Another resident, 52year-old Pauline Slater, did not think that the road works were taking too long, “I wouldn’t say it’s taking long. The breakaway was in November and remember the road was a narrow road, so to get the excavator to come here, you know it takes some time. So late February, early March they start fixing it.” Slater, was however, understanding of the plight of the residents from Content and Mavis Bank who had to pay exorbitant fares to get to Papine. “They have to walk a part of the way to get to a vehicle, it’s kind of stressing for them,” said Slater. She was hopeful that the repairs to the road would be completed soon, as she, too, had not been to church since the road was damaged. “Well for me now, I haven’t been to church from the breakaway. I am afraid to go out there to get something to go up the road because you know I have to cross the breakaway to go on the next side to get something,” said Slater.

Bradley Beadle also agreed with the appropriateness of the timeline for rebuilding the road, “They are almost to the top of the road and its taking sufficient time, or the right amount of time to be built because I tell you it’s a very tedious process,” said Beadle. Beadle said he understood that the road would take time to be re-built so it would be able to withstand further rainfall.

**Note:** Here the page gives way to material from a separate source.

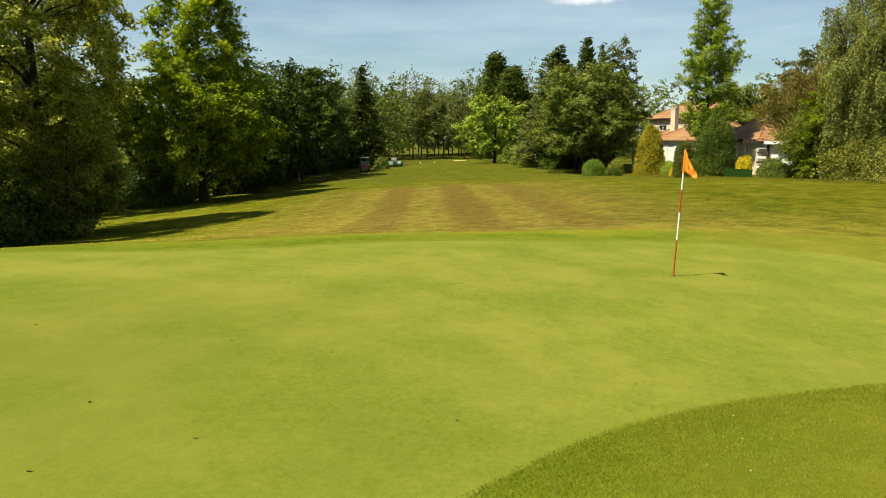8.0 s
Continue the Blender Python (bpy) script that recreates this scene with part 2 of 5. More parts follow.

However, Beadle noted that residents were paying twice the fare for transportation. “It cost a lot of fare and people who have luggage going across have to pay the bike man and people pushing trolleys to get their items across,” said Beadle. He shared that this expense was an added pressure on all residents who had to constantly move through the area. He advised that he avoided patronizing the corner-shops that required him to pass by the damaged road. Instead, he went to Papine to get all his necessities.